Seja como for, talvez devido ao esgotamento dos recursos naturais, a unidade política de que tratamos entrou em declínio na segunda metade do Sec. XV. Cerca de 1500 a sua capital encontrava-se praticamente abandonada. Como veremos, o seu verdadeiro sucessor foi o Estado de Butua-Torua, a ocidente, com a capital em Khami, no centro de uma região com abundantes recursos em água, solos e pastagens e, para cúmulo, com ricos jazigos auríferos.
Há suficientes elementos arqueológicos para admitir que a cultura do Grande Zimbábuè se expandiu em várias direcções, incluindo o centro e litoral do actual território moçambicano, entre os Sec. XIII e XVI. As datações pelo radio-carbono provam que o seu alastramento em direcção ao vale do Zambeze ocorreu nos Sec. XIV e XV. Possivelmente assumiu mais a forma de graduais deslocações de linhagens dominantes, com os seus parentes e aderentes, do que migrações envolvendo grandes massas populacionais.
Aquela expansão pode ou não encontrar-se associada à construção de zimbábuès.

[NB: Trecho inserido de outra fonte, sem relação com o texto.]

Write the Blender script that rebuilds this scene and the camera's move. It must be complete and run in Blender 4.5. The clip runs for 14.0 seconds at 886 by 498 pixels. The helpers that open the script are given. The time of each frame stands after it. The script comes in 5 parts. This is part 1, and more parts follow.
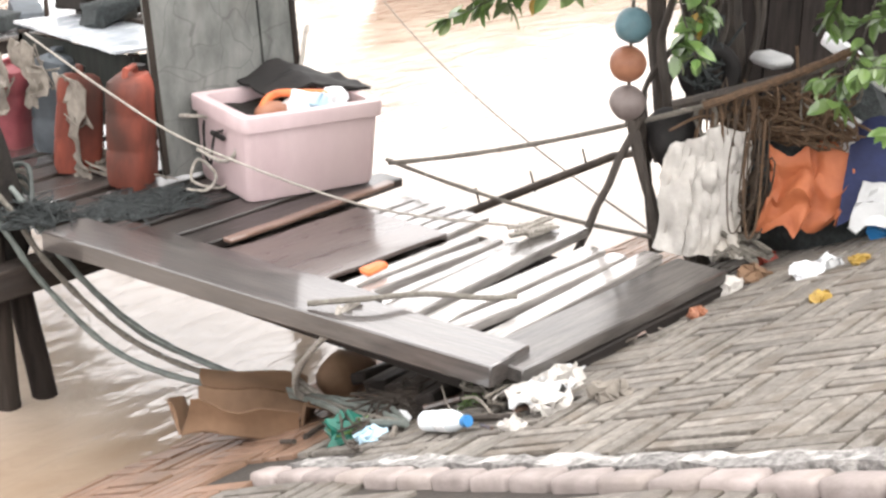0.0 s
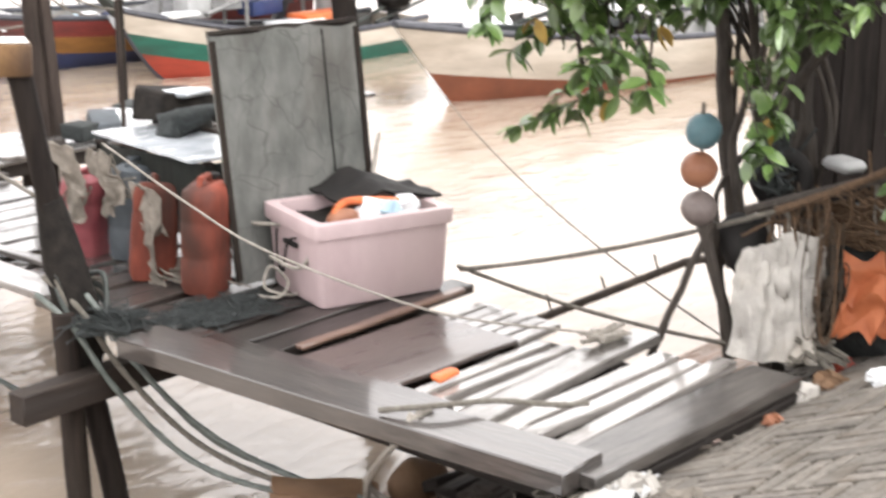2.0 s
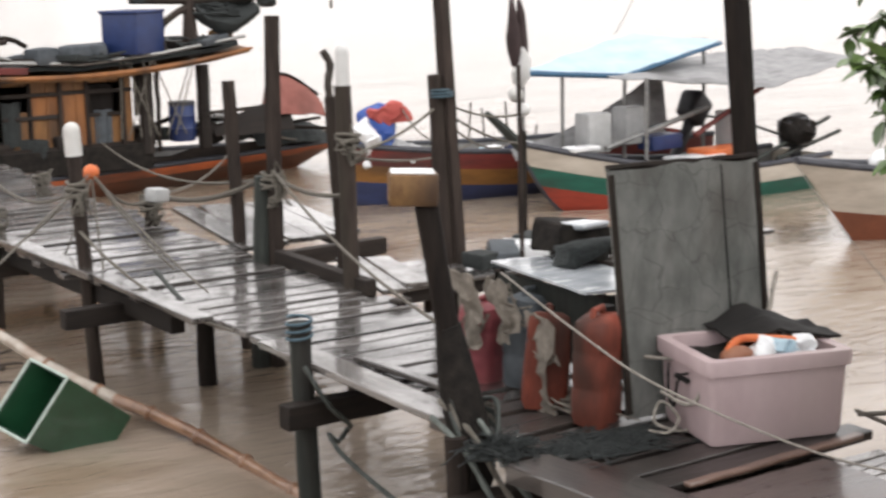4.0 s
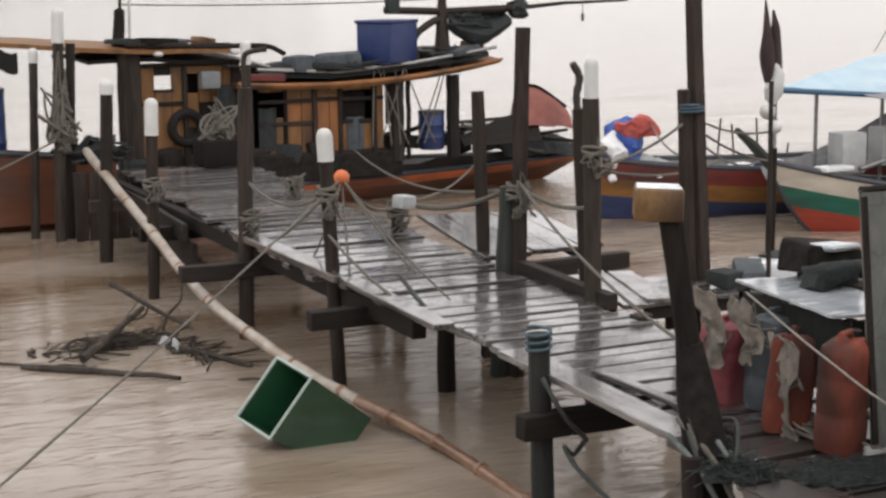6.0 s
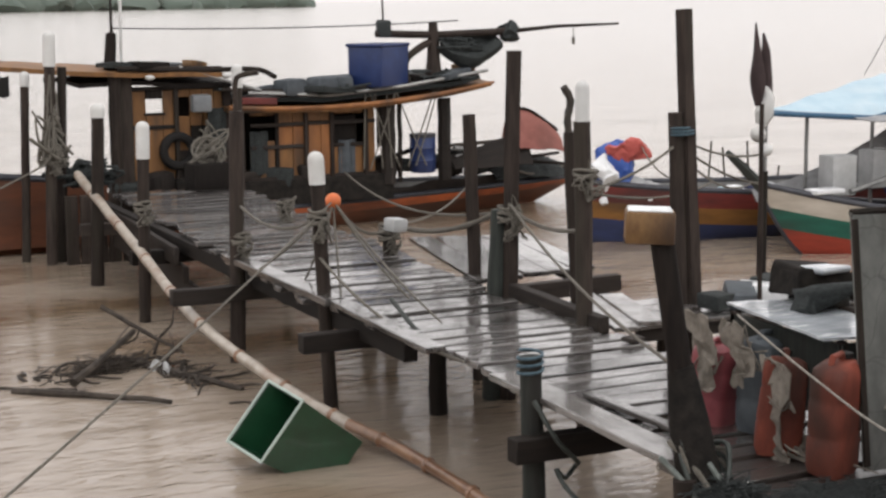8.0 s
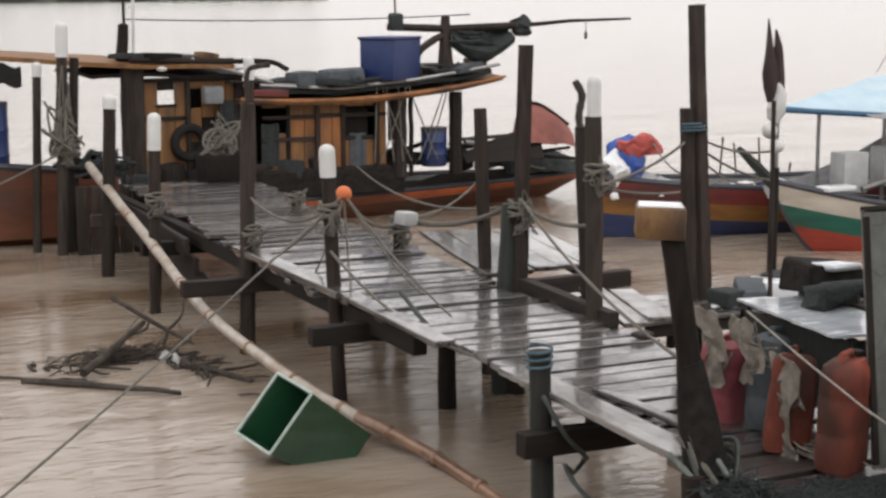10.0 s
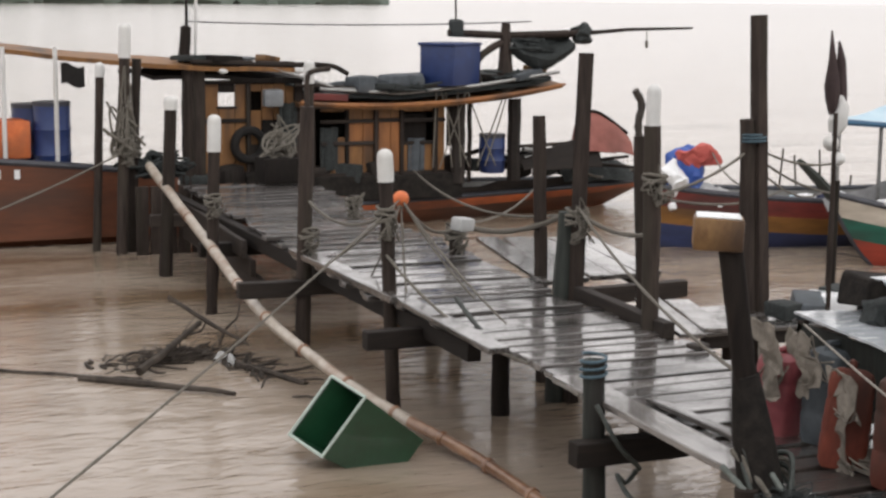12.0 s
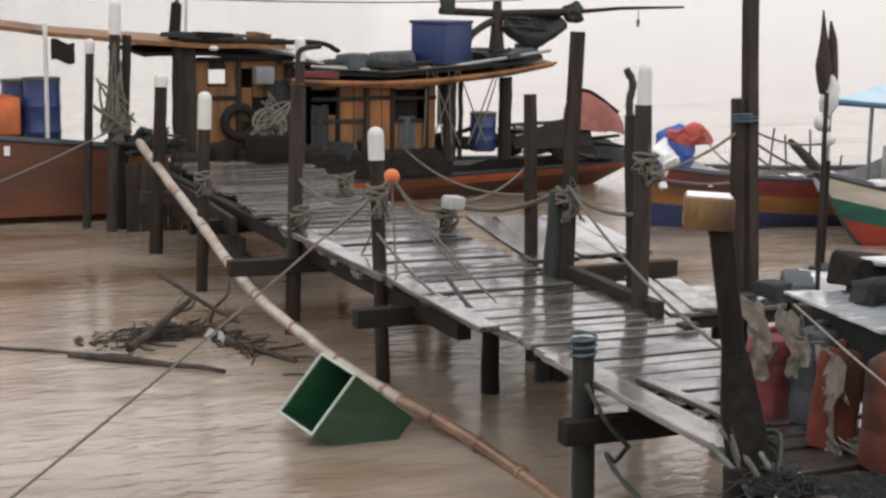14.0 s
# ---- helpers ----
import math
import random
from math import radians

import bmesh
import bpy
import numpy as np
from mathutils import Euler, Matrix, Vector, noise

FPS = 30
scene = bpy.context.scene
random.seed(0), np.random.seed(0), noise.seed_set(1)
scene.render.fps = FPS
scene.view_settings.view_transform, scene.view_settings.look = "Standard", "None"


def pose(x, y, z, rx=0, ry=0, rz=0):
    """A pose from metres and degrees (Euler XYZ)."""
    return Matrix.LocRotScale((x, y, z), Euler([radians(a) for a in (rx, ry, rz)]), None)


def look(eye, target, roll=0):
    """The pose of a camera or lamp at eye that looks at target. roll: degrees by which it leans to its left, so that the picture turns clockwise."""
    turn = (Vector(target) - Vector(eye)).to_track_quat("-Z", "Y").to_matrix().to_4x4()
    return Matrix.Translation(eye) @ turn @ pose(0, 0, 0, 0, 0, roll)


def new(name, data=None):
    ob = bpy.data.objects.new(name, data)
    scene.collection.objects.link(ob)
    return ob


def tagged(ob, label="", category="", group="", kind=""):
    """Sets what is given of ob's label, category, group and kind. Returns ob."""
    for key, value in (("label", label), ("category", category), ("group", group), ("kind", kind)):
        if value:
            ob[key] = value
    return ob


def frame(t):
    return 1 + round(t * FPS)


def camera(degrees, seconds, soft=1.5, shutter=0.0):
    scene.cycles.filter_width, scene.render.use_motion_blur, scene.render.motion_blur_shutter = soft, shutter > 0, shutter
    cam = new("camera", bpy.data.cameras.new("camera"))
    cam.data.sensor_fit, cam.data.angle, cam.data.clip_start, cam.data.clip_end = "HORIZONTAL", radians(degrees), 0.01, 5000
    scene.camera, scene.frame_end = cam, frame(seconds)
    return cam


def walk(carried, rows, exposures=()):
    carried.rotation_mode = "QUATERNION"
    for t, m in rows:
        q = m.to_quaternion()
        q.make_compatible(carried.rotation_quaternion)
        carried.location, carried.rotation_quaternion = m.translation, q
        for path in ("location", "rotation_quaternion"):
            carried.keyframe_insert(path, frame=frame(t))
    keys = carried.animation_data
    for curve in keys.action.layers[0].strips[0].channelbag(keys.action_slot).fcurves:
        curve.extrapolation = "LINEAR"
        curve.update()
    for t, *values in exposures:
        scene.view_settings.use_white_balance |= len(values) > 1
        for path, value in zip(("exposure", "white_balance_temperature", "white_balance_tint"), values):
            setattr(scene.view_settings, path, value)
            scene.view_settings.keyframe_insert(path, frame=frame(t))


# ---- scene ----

Reveste-se de especiais dificuldades a classificação e datação dos amuralhados moçambicanos em que, por falta de granito, os construtores tiveram que recorrer a xistos laminares e pedras calcárias. Só as escavações sistemáticas e os modernos métodos de datação permitirão relacioná-los com os grandes chefes, os «reis», mencionados nos mais antigos documentos portugueses.
Há, pelo menos, sete construções líticas no Báruè, duas em Manica e Teve e outras três em sítios mais meridionais. A sua ligação política ao Grande Zimbábuè apenas como hipótese pode ser admitida. O mesmo se pode afirmar do Zimbábuè de Manicuene (Manikweni) Sito a 133 km ao sul do rio Save e a 50 km da orla marítima, cuja ocupação se prolongou de 1200 a 1600. Os seus dirigentes também viviam no interior dos amuralhados, dispersando-se ao redor milhares de súbditos de proveniência heterogénea. Além de possuírem gado vacuum, deviam controlar de algum modo o comércio entre o planalto e os mercadores asiáticos que frequentavam o Save, a baía de Vilanculos e o arquipélago do Bazaruto.
Referencias bibliográficas
- PHIMISTER, I. R. — Ancient mining near Great Zimbabwe. «J. South Afr. Inst Min. Metallurg.» (Joanesburgo), 74 (6) 1974, p. 233-237.
- OLIVEIRA, CARLOS RAMOS DE — Notas sobre o parentesco e o casamento entre os Tauaras. «Garcia de Orta» (Lisboa, l (1-2) 1973, p. 27-38.
- GARLAKE, P. S. — An investigation of Manekweni. «Azania» (Nairobi), 11, 1976, p. 25-47.
- GARLAKE, P. S. — Pastoralism and Zimbabwe. «J. Afr. Hist.» (Londres), 29(4) 1978, p. 479-493.